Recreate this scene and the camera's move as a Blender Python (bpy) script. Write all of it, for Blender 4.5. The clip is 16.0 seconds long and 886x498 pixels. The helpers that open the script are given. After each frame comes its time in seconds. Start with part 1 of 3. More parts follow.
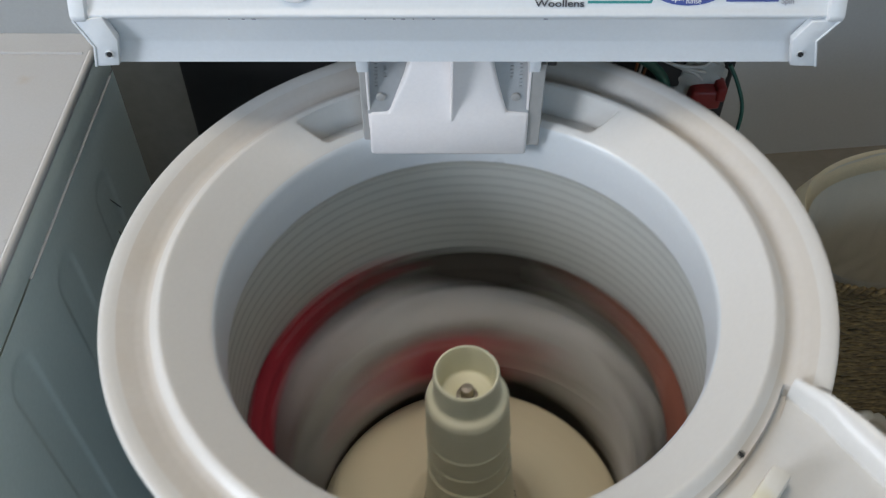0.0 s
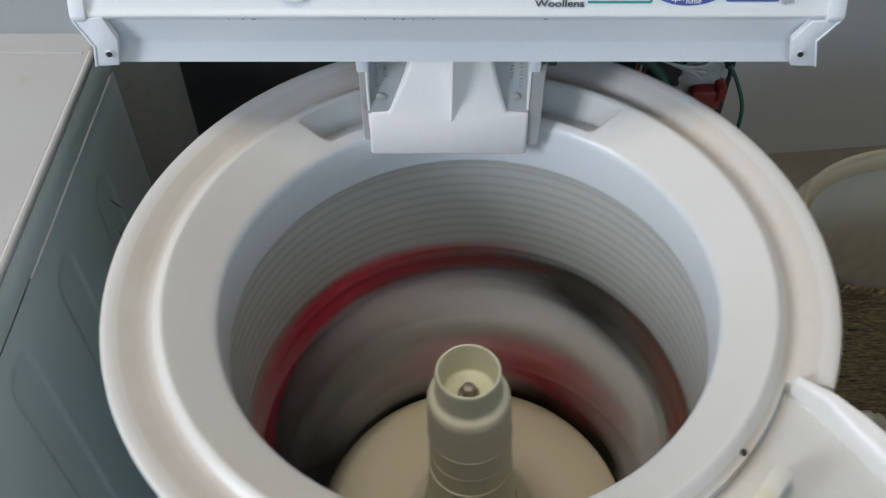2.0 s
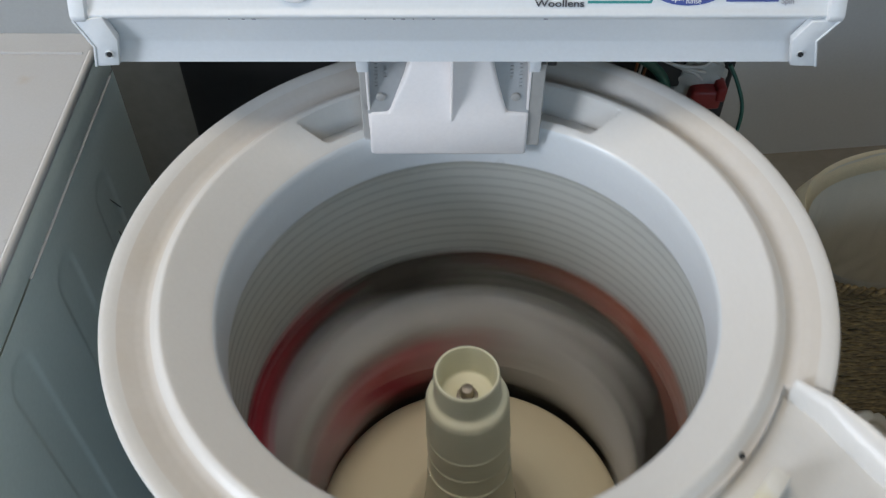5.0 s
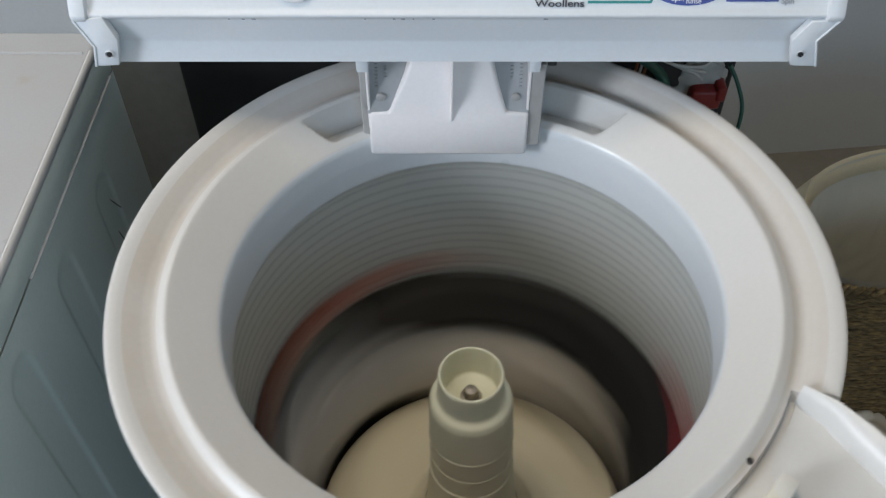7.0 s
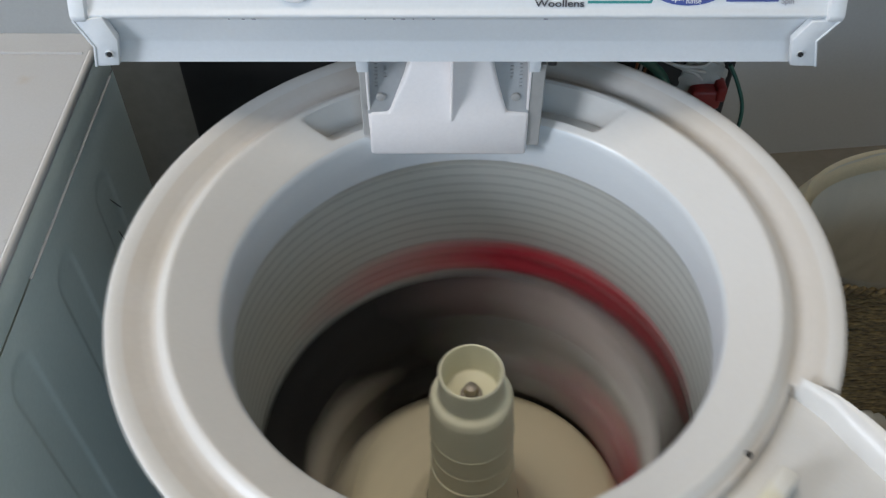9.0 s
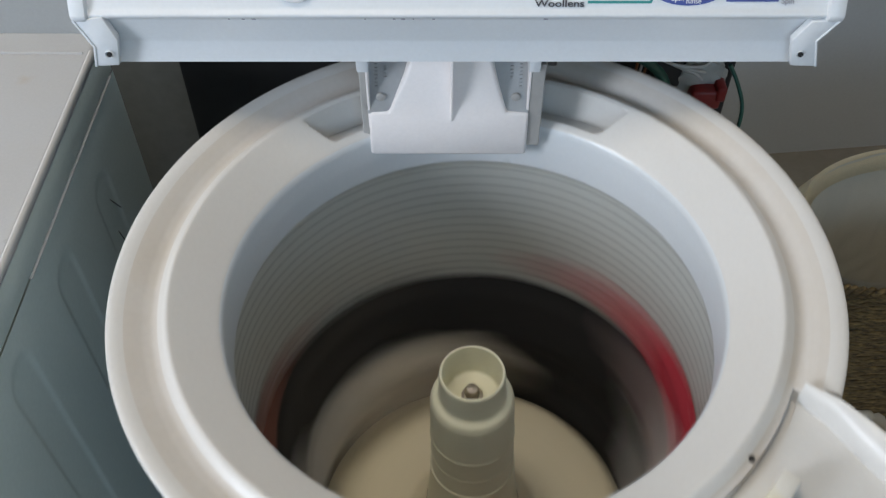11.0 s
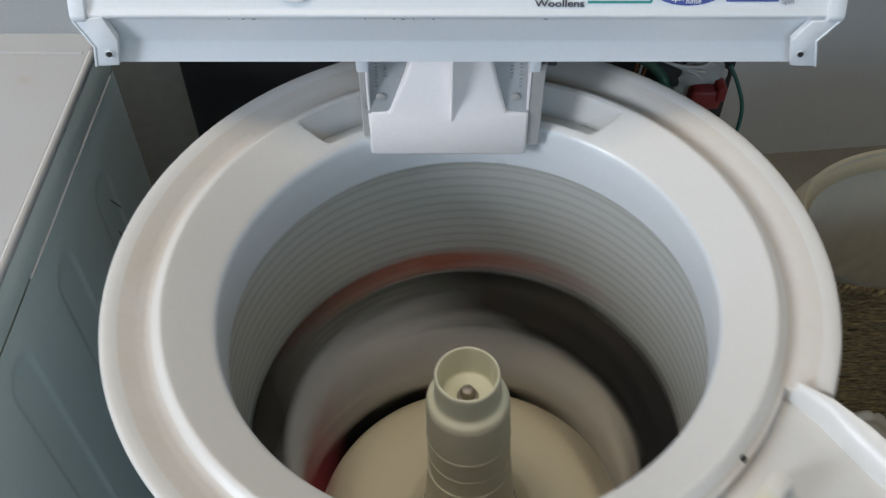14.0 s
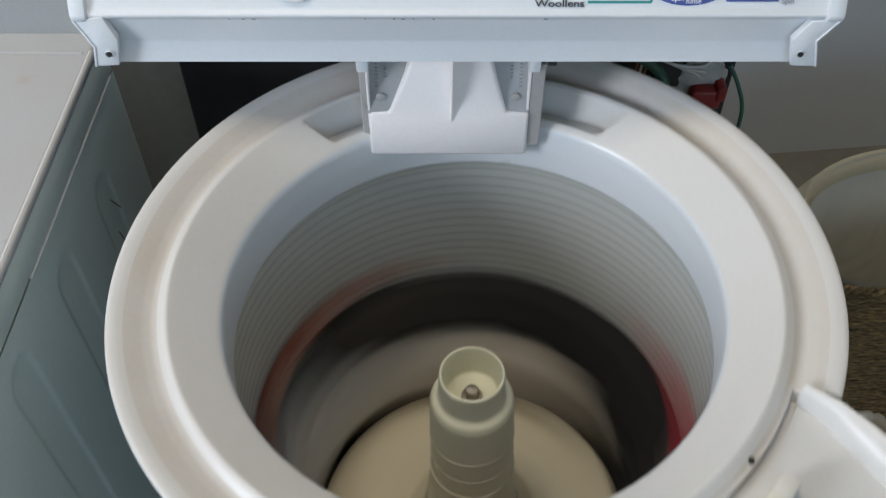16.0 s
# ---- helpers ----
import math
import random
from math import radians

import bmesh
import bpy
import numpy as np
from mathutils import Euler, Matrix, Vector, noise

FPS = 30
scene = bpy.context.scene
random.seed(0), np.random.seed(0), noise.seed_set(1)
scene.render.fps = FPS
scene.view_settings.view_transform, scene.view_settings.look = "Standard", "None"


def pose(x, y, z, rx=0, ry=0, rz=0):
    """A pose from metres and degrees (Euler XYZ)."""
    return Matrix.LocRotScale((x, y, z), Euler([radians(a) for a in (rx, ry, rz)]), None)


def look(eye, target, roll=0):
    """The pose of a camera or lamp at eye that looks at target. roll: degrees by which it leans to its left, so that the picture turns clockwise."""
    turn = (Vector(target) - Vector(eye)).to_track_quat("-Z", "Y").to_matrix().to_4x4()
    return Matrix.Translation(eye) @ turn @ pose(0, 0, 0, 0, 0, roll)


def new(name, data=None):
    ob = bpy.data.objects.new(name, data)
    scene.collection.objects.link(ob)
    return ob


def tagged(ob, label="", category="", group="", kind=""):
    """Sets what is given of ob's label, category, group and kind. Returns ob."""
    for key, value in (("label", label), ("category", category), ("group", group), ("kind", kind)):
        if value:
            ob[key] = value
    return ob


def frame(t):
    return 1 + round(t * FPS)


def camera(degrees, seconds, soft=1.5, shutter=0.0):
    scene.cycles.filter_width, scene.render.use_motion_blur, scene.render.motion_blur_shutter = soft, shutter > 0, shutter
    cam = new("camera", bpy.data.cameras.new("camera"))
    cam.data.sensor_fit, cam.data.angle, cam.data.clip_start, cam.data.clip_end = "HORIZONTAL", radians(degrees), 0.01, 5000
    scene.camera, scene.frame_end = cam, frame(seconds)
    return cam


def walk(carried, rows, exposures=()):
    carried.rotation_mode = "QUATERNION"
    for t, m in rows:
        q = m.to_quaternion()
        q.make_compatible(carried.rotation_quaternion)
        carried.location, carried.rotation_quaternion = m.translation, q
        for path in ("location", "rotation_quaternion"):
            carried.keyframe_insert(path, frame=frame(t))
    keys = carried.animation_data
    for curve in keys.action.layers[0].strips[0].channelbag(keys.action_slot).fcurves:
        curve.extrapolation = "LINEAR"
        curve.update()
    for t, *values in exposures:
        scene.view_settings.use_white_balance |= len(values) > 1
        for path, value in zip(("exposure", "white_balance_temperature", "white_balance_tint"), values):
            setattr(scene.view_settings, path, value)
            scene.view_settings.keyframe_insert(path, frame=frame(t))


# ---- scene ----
++++++++++
● Instruction
Where a line of the data holds "shutter", show that line.

● Exercise solution
def camera(degrees, seconds, soft=1.5, shutter=0.0):
    scene.cycles.filter_width, scene.render.use_motion_blur, scene.render.motion_blur_shutter = soft, shutter > 0, shutter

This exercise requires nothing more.